Why I Climb - Plodding toward Creativity

I started rock climbing because it freed me from the monotony of training for sprint kayak. Climbing on rock is athletic and inspiring, and takes you to beautiful places. It can also be dangerous. Your decisions matter when you're hanging from tired fingers far off the ground. The danger and the ticking clock of your tired muscles forces you to make each next move quickly and intuitively. Think too hard and you'll start to get tired. Get too tired and you'll fall. These consequences force me to fight my tendency to reduce sport to a plodding checklist.

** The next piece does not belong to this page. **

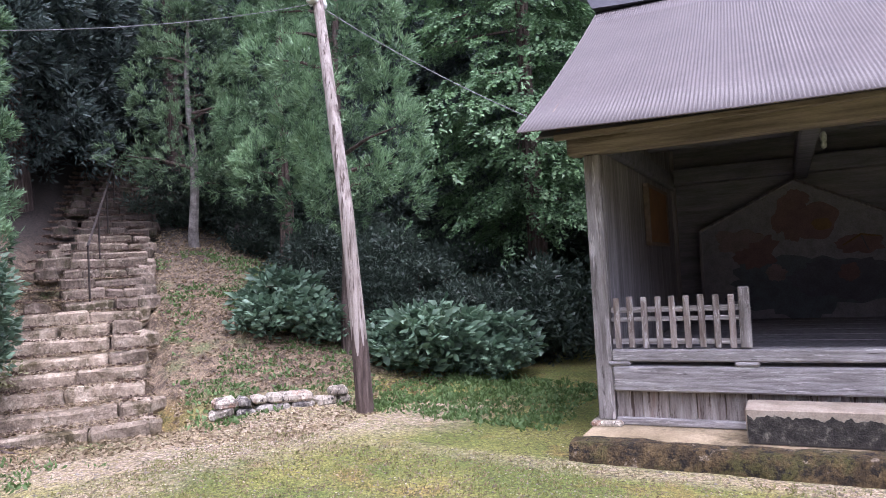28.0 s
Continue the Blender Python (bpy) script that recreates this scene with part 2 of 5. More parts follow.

Sprint kayak, trail running, olympic lifting, building an airplane - many of my favorite hobbies and a good portion of my work as a software developer have this checklist flavor. I've always been this way. Growing up I loved to put together kits of Legos. I'd sit in silence for hours, going through each instruction step by step until I'd finished the kit with every piece in just the right place.

I would almost never experiment and make anything new with those sets; once I'd completed the project I'd shelve it, happy to have completed it according to plan. I wasn't great at video games, but I loved to read walkthroughs and mechanically execute each walkthrough step in the game without trying to figure it out myself.

I've always had some deep embarrassment about how much I like plodding projects; indeed, my biggest fear in my teens was that I would never become "a creative person".

My parents run a brainteaser puzzle company. My dad in particular is a very creative dude. I remember back in high school showing Dad a list of Microsoft software interview questions, famous for their trickiness and brainteaser-ish style. One of the questions was, "how many marbles could you fit into a school bus?" This is meant to be a test of the candidate's ability to sketch out the quantitative dimensions of the problem, assume some volume for the bus, do the calculations quickly to see how many marbles you might stuff inside, minus some marbles to make room for seats, and so on. Dad's answer?

"Well, if the marbles were big enough... I suppose 3?"

Holy shit. Where does an answer like that come from?

I spent a good chunk of my 20s trying to answer this question, and trying to find arenas in my mind where gems like the marble answer would bubble up unannounced from those creative depths, sent as a gift from the boys in the basement.

Rock climbing, of all things, was some of the best practice I found for breaking myself free of the checklist mentality, the goal-driven urge to line my life with checkboxes and tasks.

Why climbing? A climbing route is a test of how willing you are to give in to creative uncertainty. You can apply the lego style to your physical training, but when you decide to start up a new route you have to accept the fact that you don't know what's going to happen. If you want to make it safely up the wall you have to accept that ideas about what to do next are going to arise right when you need them, not before. You have to believe that this is going to happen without being able to study the next page of instructions. If you try to break out of this mode and plan mid-move, you'll realize what you're doing, notice that you're hanging far off the ground with no explicit clue about what to do next and you'll freak out.

If you can learn to relax, you'll watch with astonishment as your body improvises, comes up with the next idea, survives. You'll relax and realize that, just maybe, this particular sort of relaxation is the key to creative play.